Para aquellos que estén interesados en la historia antigua, especialmente la más remota historia del hombre, Mesopotamia –lugar abandonado y desconocido culturalmente todavía hoy– nos ofrece una doble ventaja. En primer lugar, sabemos hoy que, durante siglos ella brilló en un Oriente todavía letárgico culturalmente, el cual fecundó con sus descubrimientos técnicos, políticos, intelectuales y religiosos.
La civilización mesopotámica trajo incontables contribuciones: de un lado para los israelitas, autores de la Biblia, y, de otro, para los antiguos griegos, surgidos durante el segundo milenio anterior al nacimiento de Cristo y, por tanto, mucho más jóvenes. Y, una vez que la civilización occidental nació notoriamente en el inicio de ese doble caudal greco-bíblico, los antiguos babilonios son, de hecho, nuestros más antiguos ancestrales en línea ascendente directa.

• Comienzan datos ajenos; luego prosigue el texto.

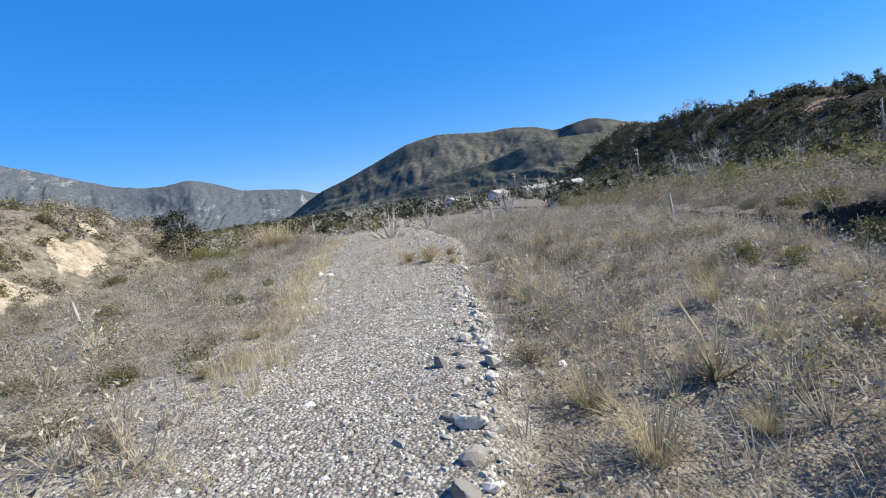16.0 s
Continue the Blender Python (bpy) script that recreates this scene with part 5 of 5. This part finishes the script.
def bare_tree(px, py, tall, seed, mat=None, wide=1.0, label="bare pale-barked tree standing in the scrub"):
    """A leafless tree: forked tapering limbs and fine twigs."""
    r = np.random.default_rng(seed)
    bm, fine = bmesh.new(), []

    def limb(p, d, length, rad, depth):
        q = p + d * length * 0.5 + Vector(r.normal(0, 0.05 * length, 3))
        e = q + (d + Vector(r.normal(0, 0.18, 3))).normalized() * length * 0.5
        tube(bm, [p, q, e], [rad, rad * 0.8, rad * 0.6], 6 if depth < 2 else 4)
        if depth >= 3:
            for _ in range(7):
                fine.append((np.array(p.lerp(e, r.random())), np.array(e + Vector(r.normal(0, 0.5, 3)) * length * 0.8)))
            return
        for _ in range(3 if depth < 2 else 2):
            nd = (d + Vector(r.normal(0, 0.55, 3)) + Vector((0, 0, 0.12))).normalized()
            limb(p.lerp(e, r.uniform(0.55, 1.0)), nd, length * r.uniform(0.6, 0.82), rad * 0.55, depth + 1)

    limb(Vector((0, 0, -0.1)), Vector((r.normal(0, 0.1), r.normal(0, 0.1), 1)).normalized(), tall * 0.36, tall * 0.022, 0)
    root = new("bare_tree")
    part("trunk", bm_mesh("trunk", bm, mat or MAT_PALEBARK), root)
    if fine:
        v = slivers(np.array([a for a, b in fine]), np.array([b for a, b in fine]), 0.004 * tall, r)
        tagged(part("twig_spray", mesh_of("twig_spray", v, np.arange(len(v)).reshape(-1, 3), [MAT_TWIG]), root), kind="stuff")
    root.matrix_world = pose(px * PLAN, py * PLAN, float(height(px * PLAN, py * PLAN))) @ Matrix.Diagonal((wide, wide, 1, 1))
    return tagged(root, label, "tree", "bare trees")


bare_tree(1.15, 34.6, 3.4, 31, wide=1.7, label="low bare pale-branched tree at the bank's lip")
bare_tree(1.5, 35.1, 2.8, 32, wide=1.6, label="low bare pale-branched tree at the bank's lip")
for k, (px, py, tall) in enumerate(((15.6, 38.5, 6.0), (20, 42, 6.0), (26, 36, 6.5), (24, 52, 5.5), (33, 60, 7.0), (31, 48, 6.5), (40, 100, 8), (44, 118, 8), (36, 128, 7), (42, 135, 8), (50, 150, 8), (30, 150, 7), (24, 160, 7), (34, 172, 8), (18, 170, 7))):
    bare_tree(px, py, tall, 40 + k)


def dark_tree(px, py, tall, seed, mat=None, narrow=0.5, label="dark evergreen tree on the ridge crest"):
    """An evergreen: tapered trunk with limbs and a ragged crown of many leaves."""
    r = np.random.default_rng(seed)
    bm = bmesh.new()
    tube(bm, [(0, 0, -0.3), (0.03 * tall, 0, 0.5 * tall), (0.0, 0.02 * tall, 0.95 * tall)], [0.03 * tall, 0.02 * tall, 0.004 * tall], 6)
    pts = []
    for k in range(11):
        a, z = r.uniform(0, 6.28), tall * r.uniform(0.25, 0.95)
        d = tall * narrow * 0.5 * (1.15 - z / tall) * r.uniform(0.6, 1.3)
        e = Vector((math.cos(a) * d, math.sin(a) * d, z + 0.05 * tall))
        tube(bm, [(0.015 * tall, 0, z - 0.05 * tall), e], [0.009 * tall, 0.003 * tall], 4)
        pts.append(np.array(e) + r.normal(0, 0.085 * tall, (60, 3)) * [1, 1, 0.75])
    root = new("evergreen_tree")
    part("trunk", bm_mesh("trunk", bm, MAT_TWIG), root)
    v = leaf_cloud(np.concatenate(pts), 0.04 * tall, r)
    part("crown", mesh_of("crown", v, np.arange(len(v)).reshape(-1, 3), [mat or MAT_DARK]), root)
    root.matrix_world = pose(px * PLAN, py * PLAN, float(height(px * PLAN, py * PLAN)))
    return tagged(root, label, "tree", "evergreen trees")


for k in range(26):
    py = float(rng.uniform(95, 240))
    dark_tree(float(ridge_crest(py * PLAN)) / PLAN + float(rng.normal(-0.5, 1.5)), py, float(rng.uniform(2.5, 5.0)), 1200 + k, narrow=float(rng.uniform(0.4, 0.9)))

for k in range(12):
    py = float(rng.uniform(122, 190))
    dark_tree(float(ridge_crest(py * PLAN)) / PLAN + float(rng.normal(-0.5, 1.0)), py, float(rng.uniform(4.0, 6.5)), 1260 + k, narrow=float(rng.uniform(0.35, 0.6)))
for k in range(7):
    py = 183.0 + 1.6 * k + float(rng.uniform(-0.5, 0.5))
    bare_tree(float(ridge_crest(py * PLAN)) / PLAN - 0.5, py, float(rng.uniform(6.5, 9.5)), 1290 + k, label="bare snag standing on the ridge crest")

for k, (px, py, tall) in enumerate(((-8.6, 131.5, 6.4), (-9.8, 132.5, 5.2), (-7.9, 133.0, 4.6))):
    dark_tree(px, py, tall, 1280 + k, narrow=0.8, label="dark green tree at the bend of the gravel road")

# woods: ridge slope and valley
wood = [shrub_shape(740 + k, 60, 0.175, 3, 1.1, 0.02) for k in range(6)]
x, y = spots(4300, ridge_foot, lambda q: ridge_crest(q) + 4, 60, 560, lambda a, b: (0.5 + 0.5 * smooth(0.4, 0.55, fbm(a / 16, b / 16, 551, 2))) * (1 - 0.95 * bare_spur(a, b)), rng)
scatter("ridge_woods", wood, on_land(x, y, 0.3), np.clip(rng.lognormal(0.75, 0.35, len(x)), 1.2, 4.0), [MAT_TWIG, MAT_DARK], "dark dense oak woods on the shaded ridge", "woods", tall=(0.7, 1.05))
y = rng.uniform(230, 900, 2600)
x = rng.uniform(-0.2, 0.62, 2600) * y + rng.normal(0, 10, 2600)
keep = (rng.random(2600) < smooth(0.4, 0.55, fbm(x / 40, y / 40, 553, 2)) * 0.9 + 0.15) & (x > foot_x(y) + 20)
part_dark = keep & (rng.random(2600) < 0.45)
scatter("valley_woods", wood, on_land(x[part_dark], y[part_dark], 0.3), rng.uniform(1.8, 5.0, part_dark.sum()), [MAT_TWIG, MAT_DARK], "dark trees and brush along the valley", "woods", tall=(0.7, 1.1))
part_grey = keep & ~part_dark
scatter("valley_brush", wood, on_land(x[part_grey], y[part_grey], 0.3), rng.uniform(1.6, 4.2, part_grey.sum()), [MAT_TWIG, MAT_WILLOW], "olive-grey willow woods along the valley", "woods", tall=(0.6, 1.0))
y = rng.uniform(220, 700, 700)
x = rng.uniform(-0.02, 0.5, 700) * y
keep = x > foot_x(y) + 25
pale = [shrub_shape(760 + k, 10, 0.1, 70, 1.3, 0.02) for k in range(5)]
scatter("bare_woods", pale, on_land(x[keep], y[keep], 0.2), rng.uniform(1.5, 3.6, keep.sum()), [MAT_PALEBARK, MAT_DRY], "pale leafless trees along the valley", "woods", tall=(1.1, 1.6))


# ---- made things ----
def fence_post(px, py, tall, lean, seed):
    r = np.random.default_rng(seed)
    bm = bmesh.new()
    tube(bm, [(0, 0, -0.3), (r.normal(0, 0.02), r.normal(0, 0.02), tall * 0.5), (r.normal(0, 0.03), 0, tall)], [0.075, 0.07, 0.06], 8)
    ob = new("fence_post", bm_mesh("fence_post", bm, MAT_PALEBARK, False))
    ob.matrix_world = pose(px * PLAN, py * PLAN, float(height(px * PLAN, py * PLAN)), lean, -lean * 0.7, r.uniform(0, 360))
    return tagged(ob, "weathered pale wooden fence post in the scrub", "post", "fence posts")


for k, (px, py, tall, lean) in enumerate(((1.4, 82.5, 1.9, 3), (2.6, 80.5, 1.8, -3), (3.5, 87.5, 1.7, 1), (5.8, 95.6, 1.7, 1), (5.0, 39.8, 1.7, 2), (5.7, 26.6, 1.5, 2), (7.3, 27.6, 1.4, -2), (9.2, 104, 1.7, 0), (-7.2, 106.5, 1.0, 6), (-8.2, 104.5, 1.1, 0))):
    fence_post(px, py, tall, lean, 70 + k)


def utility_pole(px, py, tall):
    root = new("utility_pole")
    bm = bmesh.new()
    tube(bm, [(0, 0, -0.5), (0, 0, tall * 0.5), (0, 0, tall)], [0.16, 0.14, 0.11], 10)
    part("pole", bm_mesh("pole", bm, MAT_WOOD), root)
    for z in (tall - 0.5, tall - 1.3):
        bm = bmesh.new()
        bmesh.ops.create_cube(bm, size=1, matrix=Matrix.Translation((0, 0.14, z)) @ Matrix.Diagonal((2.2, 0.1, 0.12, 1)))
        arm = part("crossarm", bm_mesh("crossarm", bm, MAT_WOOD, False), root)
        for s in (-0.95, -0.4, 0.4, 0.95):
            bm = bmesh.new()
            bmesh.ops.create_cone(bm, cap_ends=True, segments=8, radius1=0.06, radius2=0.04, depth=0.16, matrix=Matrix.Translation((s, 0.14, z + 0.14)))
            part("insulator", bm_mesh("insulator", bm, MAT_WHITE), arm, "small white insulator")
    root.matrix_world = pose(px * PLAN, py * PLAN, float(height(px * PLAN, py * PLAN)), 0, 0, 35)
    return tagged(root, "weathered wooden utility pole with crossarms", "utility pole", "utility poles")


for px, py in ((37.6, 141.3), (43.7, 120), (47.4, 176), (32, 162), (56, 206)):
    utility_pole(px, py, 7.5)


def house(px, py, w, d, h, turn, seed):
    """A small far-off house: walls with openings, windows, a door and a gabled roof."""
    root = new("house")
    bm = bmesh.new()
    bmesh.ops.create_cube(bm, size=1, matrix=Matrix.Translation((0, 0, h / 2)) @ Matrix.Diagonal((w, d, h, 1)))
    part("wall", bm_mesh("wall", bm, MAT_WHITE, False), root)
    bm = bmesh.new()
    e, t = 0.4, h + d * 0.28
    pts = [(-w / 2 - e, -d / 2 - e, h - 0.1), (w / 2 + e, -d / 2 - e, h - 0.1), (w / 2 + e, 0, t), (-w / 2 - e, 0, t), (-w / 2 - e, d / 2 + e, h - 0.1), (w / 2 + e, d / 2 + e, h - 0.1)]
    vs = [bm.verts.new(p) for p in pts]
    for f in ((0, 1, 2, 3), (3, 2, 5, 4), (0, 3, 4), (1, 5, 2), (0, 4, 5, 1)):
        bm.faces.new([vs[k] for k in f])
    part("roof", bm_mesh("roof", bm, MAT_ROOF, False), root)
    for k in range(4):
        bm = bmesh.new()
        bmesh.ops.create_cube(bm, size=1, matrix=Matrix.Translation((-w / 2 + w * (k + 0.5) / 4, -d / 2 - 0.02, h * (0.55 if k != 2 else 0.4))) @ Matrix.Diagonal((1.0, 0.08, 1.1 if k != 2 else 2.0, 1)))
        part("window" if k != 2 else "door", bm_mesh("window", bm, MAT_WOOD, False), root, "dark window pane" if k != 2 else "dark wooden door")
    root.matrix_world = pose(px * PLAN, py * PLAN, float(height(px * PLAN, py * PLAN)) - 0.1, 0, 0, turn)
    return tagged(root, "small white house with a grey gabled roof among trees", "house", "houses in the valley")


for k, (az, dist, w) in enumerate(((13.6, 171, 11), (12.6, 173, 7), (14.8, 170, 7), (11.2, 178, 9), (9.0, 186, 7))):
    house(dist * math.sin(radians(az)), dist * math.cos(radians(az)), w * 0.6, 4.0, 2.2, 20 * k - 30, k)


def driftwood(px, py, length, rad, turn, seed, label="grey weathered log lying on the gravel"):
    r = np.random.default_rng(seed)
    bm = bmesh.new()
    n = 7
    pts = [(length * (k / (n - 1) - 0.5), r.normal(0, 0.03 * length), rad * 0.7 + r.normal(0, 0.01)) for k in range(n)]
    tube(bm, pts, [rad * (1 - 0.45 * k / (n - 1)) * r.uniform(0.9, 1.1) for k in range(n)], 8)
    ob = new("driftwood", bm_mesh("driftwood", bm, MAT_WOOD, False))
    ob.matrix_world = pose(px * PLAN, py * PLAN, float(height(px * PLAN, py * PLAN)) + 0.02, 0, 0, turn)
    return tagged(ob, label, "log", "driftwood")


driftwood(-9.3, 59.6, 1.9, 0.09, 28, 1)
driftwood(-10.0, 59.2, 1.1, 0.05, 60, 2)
driftwood(-1.9, 81.2, 1.2, 0.13, 5, 3)
driftwood(-7.6, 30.2, 1.1, 0.03, 5, 4, "thin dry stick lying on the sand")
driftwood(-7.2, 29.3, 1.3, 0.03, 12, 5, "thin dry stick lying on the sand")
driftwood(-7.8, 46.0, 1.6, 0.05, 8, 6)
driftwood(0.3, 50.5, 1.6, 0.06, 10, 7, "pale fallen branch among the scrub")
driftwood(-0.3, 88.3, 1.2, 0.05, 40, 8, "pale fallen branch among the scrub")

for group in SPECIES.values():
    for ob in group:
        retire(ob)
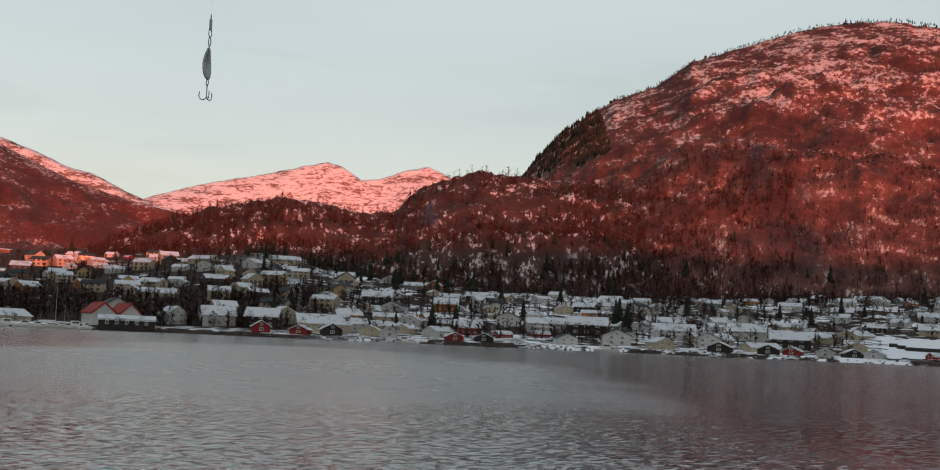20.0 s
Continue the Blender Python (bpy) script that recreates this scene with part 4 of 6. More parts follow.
def clumpy(size, lo, seed):
    return lambda az, r: fbm(*at(az, r)[:2], size, 4, seed) > lo


snow_field = lambda az, r: -127.6 < az < -121.0 and 425 < r < 520
vill = lambda az, r: fbm(*at(az, r)[:2], 45, 4, 3.0) > (-0.6 if az > -98 else -0.3) and not snow_field(az, r)
wood("village_wood", FARWOOD, strew(2700, -62, -106, lambda a: far_flat(a) + 8, lambda a: far_top(a) + 60, 4, 7.5, vill), "bare dark trees between the houses of the village", 30, seed=1)
wood("garden_wood", FARWOOD, strew(2000, -104, -152, lambda a: far_flat(a) + 8, lambda a: far_top(a) + 60, 3.5, 7.5, vill), "bare trees in the snowy gardens of the village", 30, seed=31)
wood("village_firs", NEEDLE, strew(70, -62, -152, lambda a: far_flat(a) + 20, lambda a: far_top(a) + 120, 6, 13, clumpy(60, 0.1, 5.0)), "dark firs between the houses of the village", kind="fir", seed=2)
wood("town_wood", FARWOOD, strew(1500, -10, -62, lambda a: far_flat(a) + 60, lambda a: far_top(a) + 150, 6, 11, clumpy(110, -0.1, 6.0)), "bare trees between the houses of the town", 24, seed=3)
wood("town_firs", NEEDLE, strew(70, -10, -66, lambda a: far_flat(a) + 40, lambda a: far_top(a) + 150, 8, 15, clumpy(80, 0.15, 8.0)), "dark firs in the town", kind="fir", seed=4)
wood("terrace_wood", FARWOOD, strew(800, -50, -84, lambda a: far_flat(a) + 10, lambda a: far_top(a) + 40, 4, 7), "dark bare trees between the houses of the terrace", 26, seed=33)
wood("marina_wood", FARWOOD, strew(480, -80, -98, 440, 570, 6, 9), "dark bare wood behind the marina", 30, seed=34)
wood("wooded_belt", FARWOOD, strew(900, -20, -36, lambda a: 430, lambda a: 560, 6, 10), "belt of bare wood behind the quay", 24, seed=5)
wood("hill_wood", SUNLITWOOD, strew(2600, -88, -118, lambda a: far_top(a) + 20, 1090, 6, 11, clumpy(70, -0.25, 9.0)), "bare birchwood on the craggy hill, coloured as if in red sun", 22, seed=6)
wood("hill_firs", NEEDLE, strew(170, -90, -118, lambda a: far_top(a) - 40, 1070, 5, 9, clumpy(90, 0.12, 10.0)), "dark pines on the craggy hill", kind="fir", seed=7)
wood("foot_wood", FARWOOD, strew(4600, -110, -152, lambda a: far_top(a) - 30, lambda a: far_top(a) + 420, 4, 7.5, clumpy(80, -0.3, 11.0)), "bare wood at the foot of the great mountain", 20, seed=8)
wood("mountain_firs", NEEDLE, strew(420, -106, -150, lambda a: far_top(a) + 100, lambda a: M7R(a) - 20, 2.5, 5, clumpy(160, 0.22, 12.0)), "scattered pines on the great mountain", kind="fir", seed=9)
wood("ridge_pines", NEEDLE, [(*at(a, M7R(a) + rw.uniform(-30, 8))[:2], drop(a, M7R(a) - 8) - 1.5, rw.uniform(2.2, 4.8)) for a in [rw.uniform(-106, -137) for _ in range(1500)]], "pines along the crest of the great mountain", kind="fir", seed=10)
wood("ridge_firs", NEEDLE, [(*at(a, 3500 + rw.uniform(-60, 5))[:2], drop(a, 3480) - 2, rw.uniform(4, 8)) for a in [rw.uniform(-1, -41) for _ in range(1600)]], "firs along the crest of the long mountain", kind="fir", seed=11)
wood("plateau_firs", NEEDLE, [(*at(a, 3090 + rw.uniform(-90, 5))[:2], drop(a, 3075) - 2, rw.uniform(4, 8)) for a in [rw.choice((rw.uniform(-46, -51), rw.uniform(-52, -62))) for _ in range(300)]], "firs along the plateau's edge", kind="fir", seed=12)
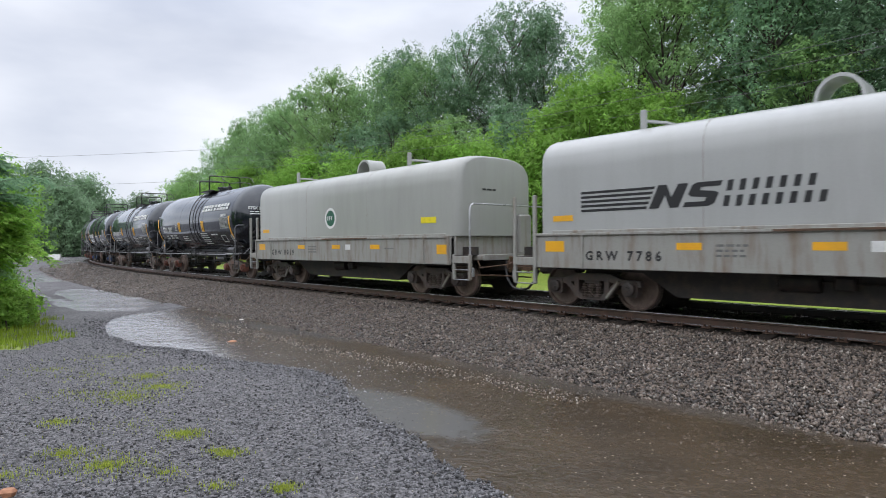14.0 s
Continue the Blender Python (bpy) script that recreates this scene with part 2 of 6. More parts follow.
M["red"] = surface("faded_oxide_red_paint", (0.275, 0.07, 0.026), 0.4, vary=0.1, scale=0.7, second=(0.215, 0.058, 0.027), stretch=(2.5, 2.5, 0.4), bump=0.06, coat=0.45)
M["rusty_white"] = surface("rust_streaked_white_paint", (0.38, 0.335, 0.265), 0.45, vary=0.15, scale=1.6, second=(0.22, 0.095, 0.04), spread=(0.54, 0.64), stretch=(3, 3, 0.45), bump=0.08, coat=0.4)
M["ochre"] = surface("weathered_ochre_sill_paint", (0.4, 0.345, 0.255), 0.5, vary=0.2, scale=1.8, second=(0.25, 0.125, 0.06), spread=(0.5, 0.7), stretch=(2.5, 2.5, 0.5), bump=0.06)
M["sillgrey"] = surface("streaked_grey_sill_paint", (0.31, 0.305, 0.28), 0.5, vary=0.12, scale=1.8, second=(0.2, 0.15, 0.11), spread=(0.48, 0.72), stretch=(3, 3, 0.5), bump=0.05)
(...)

En segundo lugar, debemos a Mesopotamia la invención y formalización de la escritura. En esta civilización encontramos la existencia de documentos donde se materializó, fijo y se hizo transmisible el pensamiento de los primeros hombres culturalmente desarrollados. Así, la documentación mesopotámica cuneiforme es la más antigua que tenemos. Incluso la escritura de los egipcios (jeroglíficos), también abundante en documentos antiguos, apareció posteriormente, dos o tres siglos más tarde. A groso modo, la mayoría de escritos antiguos conocidos hoy son anteriores a la mitad del segundo milenio, hace 3.500 años. Mesopotamia, por tanto, amplia esa duración para más de 5000 años.